Aim
Quote exactly the lines from the line containing "7. More parts follow." to the line containing "(0.15, -0.058)], lambda", both lines included, please, and nothing more.

─── Extracted material

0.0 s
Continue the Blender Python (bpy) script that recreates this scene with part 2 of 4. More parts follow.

──────
─── Extracted material

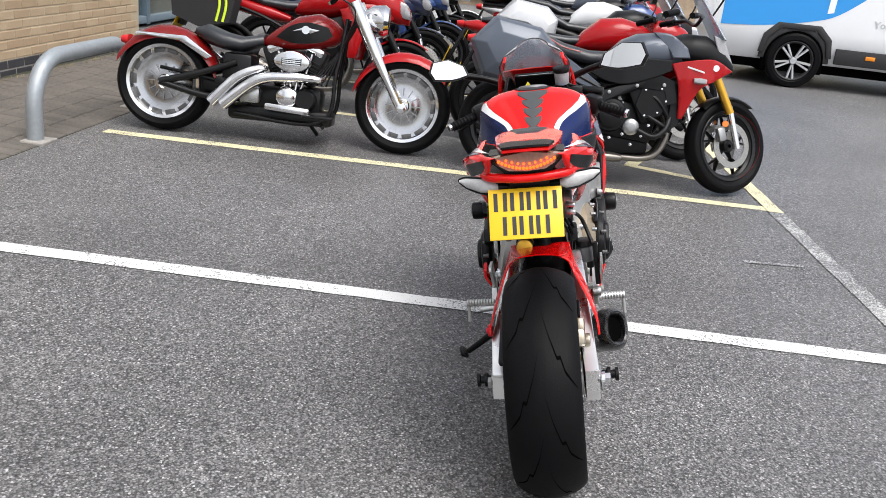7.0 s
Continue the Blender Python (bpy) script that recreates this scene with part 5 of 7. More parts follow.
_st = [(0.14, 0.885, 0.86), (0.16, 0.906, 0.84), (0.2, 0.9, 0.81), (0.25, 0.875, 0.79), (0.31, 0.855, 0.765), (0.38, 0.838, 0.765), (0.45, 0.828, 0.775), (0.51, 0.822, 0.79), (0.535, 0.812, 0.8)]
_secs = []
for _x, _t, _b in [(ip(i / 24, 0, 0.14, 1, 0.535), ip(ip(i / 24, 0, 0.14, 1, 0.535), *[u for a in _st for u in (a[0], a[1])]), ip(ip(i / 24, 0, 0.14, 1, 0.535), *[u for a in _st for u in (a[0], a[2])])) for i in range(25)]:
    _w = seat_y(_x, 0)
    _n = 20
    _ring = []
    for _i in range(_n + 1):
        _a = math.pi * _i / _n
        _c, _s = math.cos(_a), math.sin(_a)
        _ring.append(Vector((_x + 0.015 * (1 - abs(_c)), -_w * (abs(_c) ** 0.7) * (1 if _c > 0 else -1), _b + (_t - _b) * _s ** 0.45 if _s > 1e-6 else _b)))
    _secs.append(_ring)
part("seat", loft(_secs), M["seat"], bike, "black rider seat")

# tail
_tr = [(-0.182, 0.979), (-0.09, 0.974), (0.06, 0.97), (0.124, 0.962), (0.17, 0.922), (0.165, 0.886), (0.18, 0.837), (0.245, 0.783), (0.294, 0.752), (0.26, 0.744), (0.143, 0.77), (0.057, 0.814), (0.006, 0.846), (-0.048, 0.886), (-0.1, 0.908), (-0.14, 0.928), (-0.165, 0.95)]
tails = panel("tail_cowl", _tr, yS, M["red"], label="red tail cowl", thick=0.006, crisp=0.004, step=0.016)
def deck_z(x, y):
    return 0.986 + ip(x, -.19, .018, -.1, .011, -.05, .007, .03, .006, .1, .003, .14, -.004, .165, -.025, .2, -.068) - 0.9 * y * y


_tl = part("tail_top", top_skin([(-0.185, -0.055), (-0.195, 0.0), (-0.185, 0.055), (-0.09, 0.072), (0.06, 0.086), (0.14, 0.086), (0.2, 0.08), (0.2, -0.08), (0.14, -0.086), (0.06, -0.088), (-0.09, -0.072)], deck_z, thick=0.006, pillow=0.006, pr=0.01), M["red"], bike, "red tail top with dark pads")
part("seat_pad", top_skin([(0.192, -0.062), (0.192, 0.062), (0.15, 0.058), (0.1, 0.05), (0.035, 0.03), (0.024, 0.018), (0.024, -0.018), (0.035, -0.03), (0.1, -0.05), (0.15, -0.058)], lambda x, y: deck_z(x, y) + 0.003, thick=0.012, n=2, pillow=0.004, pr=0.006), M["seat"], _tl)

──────

Result of the task
Continue the Blender Python (bpy) script that recreates this scene with part 5 of 7. More parts follow.
_st = [(0.14, 0.885, 0.86), (0.16, 0.906, 0.84), (0.2, 0.9, 0.81), (0.25, 0.875, 0.79), (0.31, 0.855, 0.765), (0.38, 0.838, 0.765), (0.45, 0.828, 0.775), (0.51, 0.822, 0.79), (0.535, 0.812, 0.8)]
_secs = []
for _x, _t, _b in [(ip(i / 24, 0, 0.14, 1, 0.535), ip(ip(i / 24, 0, 0.14, 1, 0.535), *[u for a in _st for u in (a[0], a[1])]), ip(ip(i / 24, 0, 0.14, 1, 0.535), *[u for a in _st for u in (a[0], a[2])])) for i in range(25)]:
    _w = seat_y(_x, 0)
    _n = 20
    _ring = []
    for _i in range(_n + 1):
        _a = math.pi * _i / _n
        _c, _s = math.cos(_a), math.sin(_a)
        _ring.append(Vector((_x + 0.015 * (1 - abs(_c)), -_w * (abs(_c) ** 0.7) * (1 if _c > 0 else -1), _b + (_t - _b) * _s ** 0.45 if _s > 1e-6 else _b)))
    _secs.append(_ring)
part("seat", loft(_secs), M["seat"], bike, "black rider seat")

# tail
_tr = [(-0.182, 0.979), (-0.09, 0.974), (0.06, 0.97), (0.124, 0.962), (0.17, 0.922), (0.165, 0.886), (0.18, 0.837), (0.245, 0.783), (0.294, 0.752), (0.26, 0.744), (0.143, 0.77), (0.057, 0.814), (0.006, 0.846), (-0.048, 0.886), (-0.1, 0.908), (-0.14, 0.928), (-0.165, 0.95)]
tails = panel("tail_cowl", _tr, yS, M["red"], label="red tail cowl", thick=0.006, crisp=0.004, step=0.016)
def deck_z(x, y):
    return 0.986 + ip(x, -.19, .018, -.1, .011, -.05, .007, .03, .006, .1, .003, .14, -.004, .165, -.025, .2, -.068) - 0.9 * y * y


_tl = part("tail_top", top_skin([(-0.185, -0.055), (-0.195, 0.0), (-0.185, 0.055), (-0.09, 0.072), (0.06, 0.086), (0.14, 0.086), (0.2, 0.08), (0.2, -0.08), (0.14, -0.086), (0.06, -0.088), (-0.09, -0.072)], deck_z, thick=0.006, pillow=0.006, pr=0.01), M["red"], bike, "red tail top with dark pads")
part("seat_pad", top_skin([(0.192, -0.062), (0.192, 0.062), (0.15, 0.058), (0.1, 0.05), (0.035, 0.03), (0.024, 0.018), (0.024, -0.018), (0.035, -0.03), (0.1, -0.05), (0.15, -0.058)], lambda x, y: deck_z(x, y) + 0.003, thick=0.012, n=2, pillow=0.004, pr=0.006), M["seat"], _tl)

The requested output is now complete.